Hi all, I can access my webserver running on an ESP32 from the Internet by using ngrok. I can control the ESP32 by (for example) clicking some buttons on the webinterface, but when a value on the ESP32 changes, it does not show up on the (remote) website.
This is my setup: ESP32 runs ESPAsyncWebserver with a soft AP (192.168.4.1/). On my Linux-PC I am connected to the ESP32 webinterface by WiFi and the Linux-PC is connected to the internet by Ethernet. My authtoken is valid, and I start ngrok as follows:
ngrok http -auth”xxxxxxx” 192.168.4.1:80
When opening the resulting ngrok-address I see my website running on ESP32, but when a sensor value changes on the ESP32 it doesn’t get updated automatically. The documentation of ngrok says “Websocket endpoints work through ngrok’s http tunnels without any changes.”
I am new to ngrok, but I thought that starting ngrok (like above) opens a tunnel?
I can open the ESP32 website (192.168.4.1/) on my local Linux-PC and it displays everything correctly, even when a sensor value changes on the ESP32.
Thanks in advance for your help.
Hi.
I’m not sure if this is the case, but unfortunately, the ESP websocket only works with HTTP.
You’ll need to open the ngrok URL with the http:// (not https).
If you open ngrok like this, it will work:
- http://YOUR-NGROK-URL.ngrok.io
Is this the way you’re accessing the URL?
Regards,
Sara
Hi Sara, thanks for the quick answer. I opened the “…..ngrok.io” address with http, but it still does not show the values from the sensor. As I said, I can use the webserver and click on a button or use a slider, but there is no data shown from the ESP32. I use an iPhone 8 and Chrome or Safari, that should do the trick. At least websockets work with the ESP32 when the iPhone is connected directly to the ESP32.
ngrok is running on my local Linux-machine. Interesting: ngrok has an “inspect”-function on 127.0.0.1:4040. There I can see the files delivered from the webserver (index.html, style.css, script.js) and the history shows a “200” answer for each file. But when I look at the specification of websockets (wikipedia), the server should answer with “101 switching protocols” but it doesn’t.
…
Now I tried it with an Android smartphone (Samsung S20) and there it works, thanks for suggesting the “http”. And the inspect-function shows a 101-response!

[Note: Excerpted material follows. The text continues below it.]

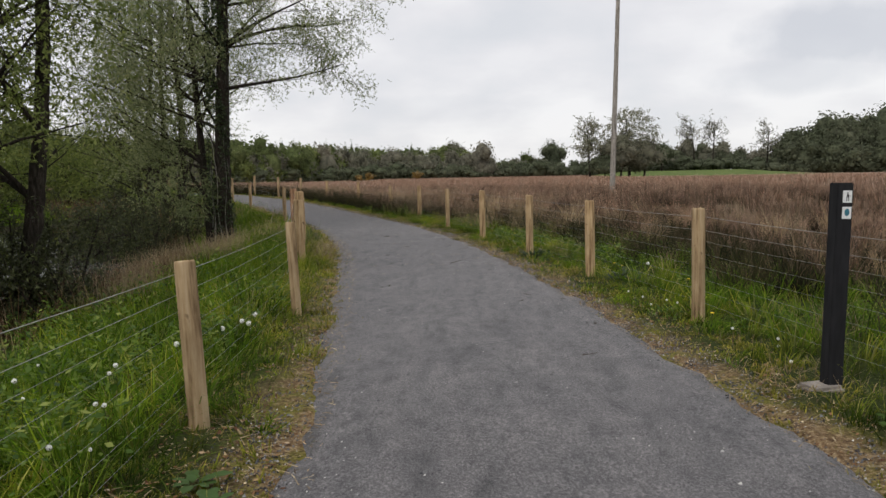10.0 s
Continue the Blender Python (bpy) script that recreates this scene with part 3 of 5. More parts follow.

So maybe I can boil it down to the point: the network is ok, but some smartphones are able to initiate websockets over ngrok, and some don’t. I think I’ll talk to ngrok support.
Best, Michael.
Thank you.
Then, let me know their answer. I want to know if it is related to Apple devices or caused by something else.
Regards,
Sara
Hi Sara,
the support from ngrok contacted me and suggested to try to invoke ngrok without auth. And yeah that did the trick!
So basically: start it up with “ngrok http 192.168.4.1:80” to connect my laptop to the ESP32-webserver, and then invoke the random address from ngrok (like “1a2wsdew34332.ngrok.io”) with *http*, not with https. Finally I was able to see sensor values changing on my ESP32 on iPhone and Android, and my ESP32 far far away. Cool. I can live without auth, because I am planning a public installation, but I wrote to the support to take some investigations to solve this issue.